13 Feb 2018

Jail for £48k disability benefit fraud

A benefit cheat who pocketed £48,000 in disability handouts was busted after being caught on hidden camera carrying heavy items.

Michael Holland was also filmed easily getting in and out of a van while working as a labourer for Aspire Housing – despite claiming he could only walk 30 yards.

Stoke-on-Trent Crown Court heard he had ‘grossly exaggerated’ his condition ‘from day one’ to claim disability living allowance over 21 years.

Now the dad-of-three, from Blurton, has been jailed for 10 months.

Prosecutor Nick Tatlow said the Department for Works and Pensions (DWP) carried out secret surveillance on the defendant from September 3 to September 22, 2015.

Mr Tatlow said: “He was carrying out ordinary duties. He was seen getting in and out of the van without any difficulty. He was able to walk without difficulty or discomfort. He was seen carrying heavy items. He was seen to carry out all the ordinary duties of a manual labourer. His immediate supervisor described him as being able to walk 90 yards across the yard at normal pace without difficulty.”

The court heard the defendant’s original claim in February 1995 was refused and the decision was upheld after he asked for it to be reviewed. But Holland sought help from the Citizens Advice Bureau (CAB) and it was claimed on his behalf that his situation was so bad he could only manage to walk 50 yards before having to stop a few times a week.

However, it was stated that most of the time he could only manage 30 yards, and it would take him 10 minutes to cover those distances.

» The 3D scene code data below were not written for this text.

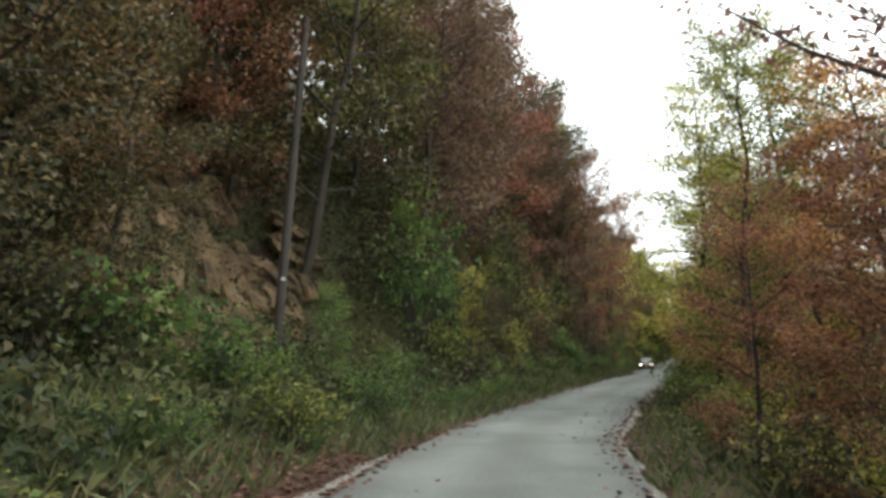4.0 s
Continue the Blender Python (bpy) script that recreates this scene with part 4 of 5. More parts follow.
WEEDS = [weed_meshes(50 + k, n, q) for k, (n, q) in enumerate([(46, 0.11), (60, 0.09), (34, 0.13)])]
for s0, s1, n, side, near, far in [(16, 40, 26, 1, 0.8, 3.2), (40, 80, 22, 1, 0.7, 2.0), (80, 132, 70, 1, 0.6, 2.6), (24, 128, 24, -1, 0.9, 2.4), (138, 152, 22, 1, 2.2, 5.5)]:
    for k in range(n):
        s = random.uniform(s0, s1)
        x, y = (float(q) for q in on_road(s, side * (half_width(s) + random.uniform(near, far))))
        w, colour = random.randrange(3), pick("green 4 olive 1")
        weed = thing("weed_plant", "low broad-leaved weed with %s leaves on the verge" % WORDS[colour], "plant", pose(x, y, height(x, y), 0, 0, random.uniform(0, 360)) @ Matrix.Scale(random.uniform(0.7, 1.25), 4))
        child("stem", WEEDS[w][0], weed)
        fol = child("leaves", WEEDS[w][1], weed)
        fol.material_slots[0].link = "OBJECT"
        fol.material_slots[0].material = LEAF[colour]

# ---------------- cover that nobody could count ----------------
cover_rng = np.random.RandomState(5)


def scatter(n, s0, s1, side, near, far, bias=1.0):
    s = cover_rng.uniform(s0, s1, n)
    d = side * (half_width(s) + near + (far - near) * cover_rng.uniform(0, 1, n) ** bias)
    x, y = on_road(s, d)
    return np.stack([x, y, land(x, y)], 1)


def stuff(name, verts, faces, material, label, category):
    return tagged(new(name, mesh_of(name, verts, faces, material)), label, category, kind="stuff")


# undergrowth over the cut bank and the valley edge
c = np.vstack([scatter(62000, 14, 136, 1, 1.2, 9), scatter(16000, -6, 136, 1, 9, 18), scatter(20000, 2, 130, -1, 1.4, 7), scatter(9000, 136, 184, 1, 2.5, 12), scatter(7000, 138, 182, -1, 5, 12), scatter(34000, 16, 42, 1, 1.6, 10), scatter(34000, 56, 138, 1, 1.2, 7), scatter(22000, 92, 136, 1, 0.7, 4.5), scatter(9000, 134, 154, 1, 2.2, 8)])
lump = 0.5 + 0.5 * waves(c[:, 0], c[:, 1], 1.6, 41)
c[:, 2] += np.abs(cover_rng.normal(0, 0.3, len(c))) * (0.15 + 1.7 * lump ** 2)
c[:, :2] += cover_rng.normal(0, 0.12, (len(c), 2))
UNDER = leaf_material("undergrowth_leaves", [(0.022, 0.03, 0.01), (0.04, 0.052, 0.014), (0.065, 0.08, 0.018), (0.1, 0.1, 0.022), (0.085, 0.05, 0.02), (0.15, 0.15, 0.035)])
v, f = leaf_tris(c, np.repeat([0.15, 0.4, 0.16, 0.13, 0.16, 0.14, 0.16, 0.14, 0.14], [62000, 16000, 20000, 9000, 7000, 34000, 34000, 22000, 9000]) * cover_rng.uniform(0.6, 1.3, len(c)), cover_rng, 0.5)
stuff("undergrowth", v, f, UNDER, "tangled green and brown undergrowth on the bank", "undergrowth")

# undergrowth of the first stretch: brown, and coloured dark for shade under overhanging trees
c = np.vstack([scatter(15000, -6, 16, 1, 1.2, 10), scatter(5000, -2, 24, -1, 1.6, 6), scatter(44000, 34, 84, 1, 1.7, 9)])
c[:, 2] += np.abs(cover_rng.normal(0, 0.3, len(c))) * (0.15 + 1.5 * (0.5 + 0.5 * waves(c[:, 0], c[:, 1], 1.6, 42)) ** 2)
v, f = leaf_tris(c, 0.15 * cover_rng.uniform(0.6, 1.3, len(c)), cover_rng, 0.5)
stuff("brown_undergrowth", v, f, leaf_material("shade_brown_leaves", [(0.02, 0.02, 0.008), (0.035, 0.03, 0.01), (0.06, 0.035, 0.014), (0.1, 0.045, 0.018), (0.06, 0.07, 0.018)]), "brown brambles and dead leaves, darkened in colour for the shade on the bank", "undergrowth")

# far woods in the valley and on the slope behind
c = np.vstack([scatter(9000, -40, 210, -1, 24, 95), scatter(15000, 20, 150, -1, 30, 110)])
c[:, 2] += cover_rng.uniform(0, 1, len(c)) * (8 + 4 * waves(c[:, 0], c[:, 1], 9.0, 44) + np.clip((c[:, 0] - 60) / 12, 0, 6))
v, f = leaf_quads(c, 1.3, cover_rng, 0.2, 0.8)
stuff("far_woods", v, f, leaf_material("far_foliage", [(0.05, 0.06, 0.02), (0.1, 0.1, 0.03), (0.16, 0.12, 0.03), (0.14, 0.07, 0.03)]), "autumn woods filling the valley below the road", "woods")

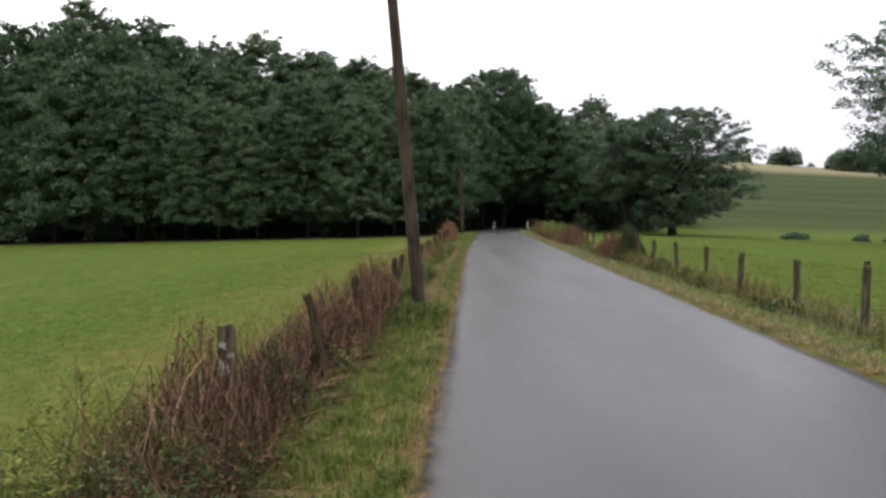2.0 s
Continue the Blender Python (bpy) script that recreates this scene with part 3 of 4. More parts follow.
# round the mouth of the lane
TREES += [(-3.2, 63.0, 5, 0.80), (-3.0, 70.0, 5, 0.90), (-5.2, 81.0, 2, 1.06), (-1.2, 78.0, 5, 0.95), (-2.7, 88.5, 5, 1.18), (1.4, 84.0, 5, 1.10), (6.4, 98.0, 5, 1.22), (10.4, 86.0, 5, 0.98), (12.6, 93.0, 5, 0.98), (7.4, 104.0, 5, 1.14), (-6.5, 92, 4, 1.1), (-2, 98, 4, 1.1),
          (6.6, 101.0, 4, 1.2), (14.0, 87.0, 5, 0.80), (14.4, 80.5, 5, 0.72), (16.4, 91.0, 5, 0.88), (19.2, 97.0, 2, 1.08), (18.5, 82.5, 5, 0.66), (22.6, 89.0, 0, 0.70), (26.0, 97.0, 4, 0.62), (21.0, 103.0, 4, 0.80), (14.5, 101.0, 4, 0.90), (11.5, 108.0, 4, 1.0), (-48.4, 77.0, 3, 1.60), (-40.2, 77.5, 3, 1.46)]
placed = set()
for k, (x, y, v, s) in enumerate(TREES):
    m = Matrix.Translation((x, y, float(land(x, y)))) @ Matrix.Rotation(k * 2.4, 4, "Z") @ Matrix.Diagonal((s, s, s, 1))
    (copy_thing(models[v], Matrix.Identity(4)) if v in placed else models[v]).matrix_basis = m
    placed.add(v)

broad = tree("woodland_tree", "large round-topped dark green tree over the mouth of the lane", "tree", WOODLAND, tree_parts(24, 22.2, 7.3, 4.4, 1700, 46, 0.26, profile_round, 0.34, 0.9, 0.75, gaps=0.15, limbs=40), DARK_BARK, WOOD_LEAF)
broad.matrix_basis = Matrix.Translation((4.0, 90.0, float(land(4.0, 90.0))))
meadow_tree = tree("meadow_tree", "broad spreading dark green tree standing in the meadow", "tree", "", tree_parts(21, 14.2, 7.8, 2.2, 1500, 52, 0.22, profile_round, 0.40, 0.82, 0.6, gaps=0.26, thick=0.42, limbs=80), DARK_BARK, OAK_LEAF)
meadow_tree.matrix_basis = Matrix.Translation((23.3, 72.5, float(land(23.3, 72.5))))
second = tree("meadow_tree", "dark green tree with a forked trunk beside the wood", "tree", "", tree_parts(22, 12.4, 4.6, 5.0, 640, 50, 0.23, profile_round, 0.20, 0.82, 0.5, gaps=0.28, thick=0.42, limbs=50), DARK_BARK, OAK_LEAF)
second.matrix_basis = Matrix.Translation((17.6, 69.9, float(land(17.6, 69.9))))
for k, (dx, dy, h) in enumerate([(-1.5, 0.3, 6.4), (-0.7, -0.8, 7.2), (1.3, -0.4, 6.8), (2.1, 0.6, 5.8)]):
    way = np.linspace(0, 1, 7)[:, None]
    line = np.concatenate([np.array([[dx * 0.16, dy * 0.16]]) + np.array([[dx, dy]]) * way ** 1.3, -0.3 + way * (h + 0.3)], 1)
    line[:, 0] += 0.10 * np.sin(way[:, 0] * 7 + k)
    part("stem", tube(line, np.linspace(0.20, 0.07, 7), 8, True, np.random.default_rng(70 + k), 0.06), DARK_BARK, second, "dark forked stem", smooth=True)


def profile_high(u):
    return np.interp(u, [0, 0.15, 0.32, 0.5, 0.8, 0.95, 1.0], [0.20, 0.42, 0.72, 0.98, 1.0, 0.62, 0.2])


lone = tree("lone_tree", "large airy tree with layered branches in the meadow", "tree", "", tree_parts(23, 19.5, 9.2, 3.4, 1150, 60, 0.22, profile_high, 0.5, 0.92, 0.45, gaps=0.12, thick=0.40, limbs=90), DARK_BARK, OAK_LEAF)
lone.matrix_basis = Matrix.Translation((39.4, 51.0, float(land(39.4, 51.0))))


def shrub(name, label, at, size, seed, material, n=900, leaf=0.2):
    """A low mound of leaves."""
    rng = np.random.default_rng(seed)
    q = rng.normal(size=(n, 3))
    q = unit(q) * (rng.uniform(0, 1, (n, 1)) ** 0.35)
    q[:, 2] = np.abs(q[:, 2])
    lump = 1 + 0.25 * np.sin(4 * np.arctan2(q[:, 1], q[:, 0]) + seed) * np.cos(3 * q[:, 2] + seed)
    p = q * np.array(size) * lump[:, None]
    crown = leaves(rng, p, unit(q + 1e-3), leaf, 0.3, 0.6, 0.45)
    t = thing(name, label, "bush", at=(at[0], at[1], float(land(at[0], at[1]))))
    part("foliage", crown, material, t)
    st = stems(rng, rng.normal(0, 0.08, (14, 3)) * [1, 1, 0] - [0, 0, 0.05], p[rng.choice(n, 14)] * 0.8, 0.012 * max(size[2], 0.6))
    part("stems", st, DARK_BARK, t)
    return t


for k, (x, y, sx, sz) in enumerate([(34.0, 66.0, 1.5, 0.8), (41.0, 66.5, 0.8, 0.7), (44.0, 66.0, 1.1, 0.6), (48.5, 66, 1.4, 0.8), (17.4, 69.3, 1.3, 1.5), (13.6, 76.0, 1.8, 2.4)]):
    shrub("meadow_bush", "low dark green bush in the meadow", (x, y), (sx, 0.9, sz), 40 + k, OAK_LEAF, 700, 0.22)
for k, (x, y, r, h) in enumerate([(123, 252, 6.5, 6.0), (108, 262, 6, 5.0), (138, 238, 6, 8.0), (146, 236, 8, 12.5), (156, 236, 9, 12.5), (166, 238, 9, 11.5), (176, 240, 8, 10), (133, 252, 1.6, 1.6), (140, 250, 1.5, 1.4)]):
    shrub("hilltop_tree", "distant dark rounded tree on the hill crest", (x, y), (r, r, h), 60 + k, OAK_LEAF, 5200 if r > 3 else 200, 0.9 if r > 3 else 0.5)["category"] = "tree"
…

Mr Tatlow said: “The true position is very different. He worked for Aspire Housing and the only condition he notified to his employer was that he suffered with sciatica.”

Holland pleaded guilty to cheating the public revenue to the tune of £47,913.

Sarah Magill, mitigating, conceded the offending passed the custody threshold but urged Judge Paul Glenn to suspend any sentence.

She said: “His right leg is deformed and causes him to walk in a disjointed manner. He accepts the claim was dishonest from the outset. It was not a complete fabrication. He has never hidden the fact he has been working.”

Judge Glenn told Holland: “You accept dishonesty in the making of the original claim in that you exaggerated your mobility care needs. This is a serious case because your dishonesty was there from day one. You persisted in dishonestly claiming for 21 years almost £48,000 which could have been spent on genuine and worthy causes. You were receiving about £2,000 a year tax free.”